[Begin Raw data]
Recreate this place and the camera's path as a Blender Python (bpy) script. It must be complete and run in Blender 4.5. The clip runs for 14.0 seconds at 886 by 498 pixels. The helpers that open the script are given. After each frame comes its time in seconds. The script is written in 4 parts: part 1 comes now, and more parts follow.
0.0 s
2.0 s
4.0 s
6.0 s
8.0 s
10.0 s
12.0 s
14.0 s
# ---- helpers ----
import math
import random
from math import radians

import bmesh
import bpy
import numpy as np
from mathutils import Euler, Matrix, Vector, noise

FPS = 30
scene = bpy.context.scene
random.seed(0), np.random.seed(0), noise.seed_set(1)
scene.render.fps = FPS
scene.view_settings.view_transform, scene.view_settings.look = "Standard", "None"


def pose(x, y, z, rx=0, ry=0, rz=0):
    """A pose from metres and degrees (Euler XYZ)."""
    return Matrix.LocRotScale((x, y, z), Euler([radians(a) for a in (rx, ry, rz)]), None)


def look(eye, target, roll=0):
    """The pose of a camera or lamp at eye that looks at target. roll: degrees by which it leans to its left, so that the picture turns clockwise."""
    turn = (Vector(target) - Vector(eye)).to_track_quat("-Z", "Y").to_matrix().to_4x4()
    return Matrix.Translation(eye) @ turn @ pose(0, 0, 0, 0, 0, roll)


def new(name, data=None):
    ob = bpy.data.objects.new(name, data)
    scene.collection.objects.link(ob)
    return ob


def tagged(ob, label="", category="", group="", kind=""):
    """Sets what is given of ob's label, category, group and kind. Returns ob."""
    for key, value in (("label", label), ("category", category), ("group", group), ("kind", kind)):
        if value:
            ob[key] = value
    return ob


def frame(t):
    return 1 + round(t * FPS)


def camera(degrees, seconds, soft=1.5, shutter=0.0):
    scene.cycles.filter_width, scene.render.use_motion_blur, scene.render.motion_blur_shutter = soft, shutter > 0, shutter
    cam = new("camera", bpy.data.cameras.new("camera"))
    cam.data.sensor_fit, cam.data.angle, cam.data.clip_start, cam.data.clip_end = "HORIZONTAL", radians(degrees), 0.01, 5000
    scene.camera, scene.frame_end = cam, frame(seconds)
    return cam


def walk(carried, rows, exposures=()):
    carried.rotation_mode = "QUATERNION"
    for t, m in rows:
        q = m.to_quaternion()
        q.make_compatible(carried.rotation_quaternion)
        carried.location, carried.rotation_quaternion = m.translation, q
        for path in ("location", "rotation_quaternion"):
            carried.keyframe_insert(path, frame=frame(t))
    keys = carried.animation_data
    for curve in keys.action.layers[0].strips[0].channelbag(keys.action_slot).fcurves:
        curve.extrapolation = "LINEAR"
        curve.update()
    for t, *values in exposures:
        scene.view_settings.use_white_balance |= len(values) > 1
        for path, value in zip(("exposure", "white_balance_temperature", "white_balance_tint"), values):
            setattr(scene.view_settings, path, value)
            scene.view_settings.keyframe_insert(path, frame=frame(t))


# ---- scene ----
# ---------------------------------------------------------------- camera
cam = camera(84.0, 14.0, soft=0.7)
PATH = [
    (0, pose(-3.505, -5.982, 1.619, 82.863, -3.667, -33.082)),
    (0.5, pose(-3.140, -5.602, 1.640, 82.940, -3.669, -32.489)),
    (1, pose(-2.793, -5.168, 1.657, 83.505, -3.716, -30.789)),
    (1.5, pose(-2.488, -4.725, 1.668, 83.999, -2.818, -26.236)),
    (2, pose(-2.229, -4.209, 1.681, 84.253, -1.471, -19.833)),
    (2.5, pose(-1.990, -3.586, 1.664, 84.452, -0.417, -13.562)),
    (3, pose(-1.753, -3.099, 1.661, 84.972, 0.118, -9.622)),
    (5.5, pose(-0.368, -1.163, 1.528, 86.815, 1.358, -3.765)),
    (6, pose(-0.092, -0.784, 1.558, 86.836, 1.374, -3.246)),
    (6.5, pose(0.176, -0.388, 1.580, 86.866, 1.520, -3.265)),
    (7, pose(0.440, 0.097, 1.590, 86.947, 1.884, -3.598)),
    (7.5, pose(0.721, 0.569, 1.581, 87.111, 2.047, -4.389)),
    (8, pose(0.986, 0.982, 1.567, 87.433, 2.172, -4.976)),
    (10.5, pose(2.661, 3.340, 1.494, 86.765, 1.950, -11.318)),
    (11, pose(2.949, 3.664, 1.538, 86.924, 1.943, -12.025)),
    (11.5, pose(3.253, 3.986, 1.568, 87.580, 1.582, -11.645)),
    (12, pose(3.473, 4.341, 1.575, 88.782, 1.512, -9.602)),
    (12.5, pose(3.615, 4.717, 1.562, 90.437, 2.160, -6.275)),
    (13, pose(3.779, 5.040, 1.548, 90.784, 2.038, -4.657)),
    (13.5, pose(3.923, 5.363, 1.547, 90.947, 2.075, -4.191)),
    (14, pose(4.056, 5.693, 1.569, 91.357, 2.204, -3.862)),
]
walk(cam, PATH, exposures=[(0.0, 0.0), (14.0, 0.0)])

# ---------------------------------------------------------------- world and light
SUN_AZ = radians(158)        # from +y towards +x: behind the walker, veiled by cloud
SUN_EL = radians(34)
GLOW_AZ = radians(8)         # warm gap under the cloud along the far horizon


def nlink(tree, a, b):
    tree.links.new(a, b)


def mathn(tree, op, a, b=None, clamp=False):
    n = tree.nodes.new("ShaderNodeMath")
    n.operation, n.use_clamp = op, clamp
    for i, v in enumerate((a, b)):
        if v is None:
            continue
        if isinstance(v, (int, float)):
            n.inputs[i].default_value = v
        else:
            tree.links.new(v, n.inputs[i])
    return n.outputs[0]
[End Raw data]
_Problem description_:
Print the complete listing again, exactly as it stands.

_Answer to the problem_:
Recreate this place and the camera's path as a Blender Python (bpy) script. It must be complete and run in Blender 4.5. The clip runs for 14.0 seconds at 886 by 498 pixels. The helpers that open the script are given. After each frame comes its time in seconds. The script is written in 4 parts: part 1 comes now, and more parts follow.
0.0 s
2.0 s
4.0 s
6.0 s
8.0 s
10.0 s
12.0 s
14.0 s
# ---- helpers ----
import math
import random
from math import radians

import bmesh
import bpy
import numpy as np
from mathutils import Euler, Matrix, Vector, noise

FPS = 30
scene = bpy.context.scene
random.seed(0), np.random.seed(0), noise.seed_set(1)
scene.render.fps = FPS
scene.view_settings.view_transform, scene.view_settings.look = "Standard", "None"


def pose(x, y, z, rx=0, ry=0, rz=0):
    """A pose from metres and degrees (Euler XYZ)."""
    return Matrix.LocRotScale((x, y, z), Euler([radians(a) for a in (rx, ry, rz)]), None)


def look(eye, target, roll=0):
    """The pose of a camera or lamp at eye that looks at target. roll: degrees by which it leans to its left, so that the picture turns clockwise."""
    turn = (Vector(target) - Vector(eye)).to_track_quat("-Z", "Y").to_matrix().to_4x4()
    return Matrix.Translation(eye) @ turn @ pose(0, 0, 0, 0, 0, roll)


def new(name, data=None):
    ob = bpy.data.objects.new(name, data)
    scene.collection.objects.link(ob)
    return ob


def tagged(ob, label="", category="", group="", kind=""):
    """Sets what is given of ob's label, category, group and kind. Returns ob."""
    for key, value in (("label", label), ("category", category), ("group", group), ("kind", kind)):
        if value:
            ob[key] = value
    return ob


def frame(t):
    return 1 + round(t * FPS)


def camera(degrees, seconds, soft=1.5, shutter=0.0):
    scene.cycles.filter_width, scene.render.use_motion_blur, scene.render.motion_blur_shutter = soft, shutter > 0, shutter
    cam = new("camera", bpy.data.cameras.new("camera"))
    cam.data.sensor_fit, cam.data.angle, cam.data.clip_start, cam.data.clip_end = "HORIZONTAL", radians(degrees), 0.01, 5000
    scene.camera, scene.frame_end = cam, frame(seconds)
    return cam


def walk(carried, rows, exposures=()):
    carried.rotation_mode = "QUATERNION"
    for t, m in rows:
        q = m.to_quaternion()
        q.make_compatible(carried.rotation_quaternion)
        carried.location, carried.rotation_quaternion = m.translation, q
        for path in ("location", "rotation_quaternion"):
            carried.keyframe_insert(path, frame=frame(t))
    keys = carried.animation_data
    for curve in keys.action.layers[0].strips[0].channelbag(keys.action_slot).fcurves:
        curve.extrapolation = "LINEAR"
        curve.update()
    for t, *values in exposures:
        scene.view_settings.use_white_balance |= len(values) > 1
        for path, value in zip(("exposure", "white_balance_temperature", "white_balance_tint"), values):
            setattr(scene.view_settings, path, value)
            scene.view_settings.keyframe_insert(path, frame=frame(t))


# ---- scene ----
# ---------------------------------------------------------------- camera
cam = camera(84.0, 14.0, soft=0.7)
PATH = [
    (0, pose(-3.505, -5.982, 1.619, 82.863, -3.667, -33.082)),
    (0.5, pose(-3.140, -5.602, 1.640, 82.940, -3.669, -32.489)),
    (1, pose(-2.793, -5.168, 1.657, 83.505, -3.716, -30.789)),
    (1.5, pose(-2.488, -4.725, 1.668, 83.999, -2.818, -26.236)),
    (2, pose(-2.229, -4.209, 1.681, 84.253, -1.471, -19.833)),
    (2.5, pose(-1.990, -3.586, 1.664, 84.452, -0.417, -13.562)),
    (3, pose(-1.753, -3.099, 1.661, 84.972, 0.118, -9.622)),
    (5.5, pose(-0.368, -1.163, 1.528, 86.815, 1.358, -3.765)),
    (6, pose(-0.092, -0.784, 1.558, 86.836, 1.374, -3.246)),
    (6.5, pose(0.176, -0.388, 1.580, 86.866, 1.520, -3.265)),
    (7, pose(0.440, 0.097, 1.590, 86.947, 1.884, -3.598)),
    (7.5, pose(0.721, 0.569, 1.581, 87.111, 2.047, -4.389)),
    (8, pose(0.986, 0.982, 1.567, 87.433, 2.172, -4.976)),
    (10.5, pose(2.661, 3.340, 1.494, 86.765, 1.950, -11.318)),
    (11, pose(2.949, 3.664, 1.538, 86.924, 1.943, -12.025)),
    (11.5, pose(3.253, 3.986, 1.568, 87.580, 1.582, -11.645)),
    (12, pose(3.473, 4.341, 1.575, 88.782, 1.512, -9.602)),
    (12.5, pose(3.615, 4.717, 1.562, 90.437, 2.160, -6.275)),
    (13, pose(3.779, 5.040, 1.548, 90.784, 2.038, -4.657)),
    (13.5, pose(3.923, 5.363, 1.547, 90.947, 2.075, -4.191)),
    (14, pose(4.056, 5.693, 1.569, 91.357, 2.204, -3.862)),
]
walk(cam, PATH, exposures=[(0.0, 0.0), (14.0, 0.0)])

# ---------------------------------------------------------------- world and light
SUN_AZ = radians(158)        # from +y towards +x: behind the walker, veiled by cloud
SUN_EL = radians(34)
GLOW_AZ = radians(8)         # warm gap under the cloud along the far horizon


def nlink(tree, a, b):
    tree.links.new(a, b)


def mathn(tree, op, a, b=None, clamp=False):
    n = tree.nodes.new("ShaderNodeMath")
    n.operation, n.use_clamp = op, clamp
    for i, v in enumerate((a, b)):
        if v is None:
            continue
        if isinstance(v, (int, float)):
            n.inputs[i].default_value = v
        else:
            tree.links.new(v, n.inputs[i])
    return n.outputs[0]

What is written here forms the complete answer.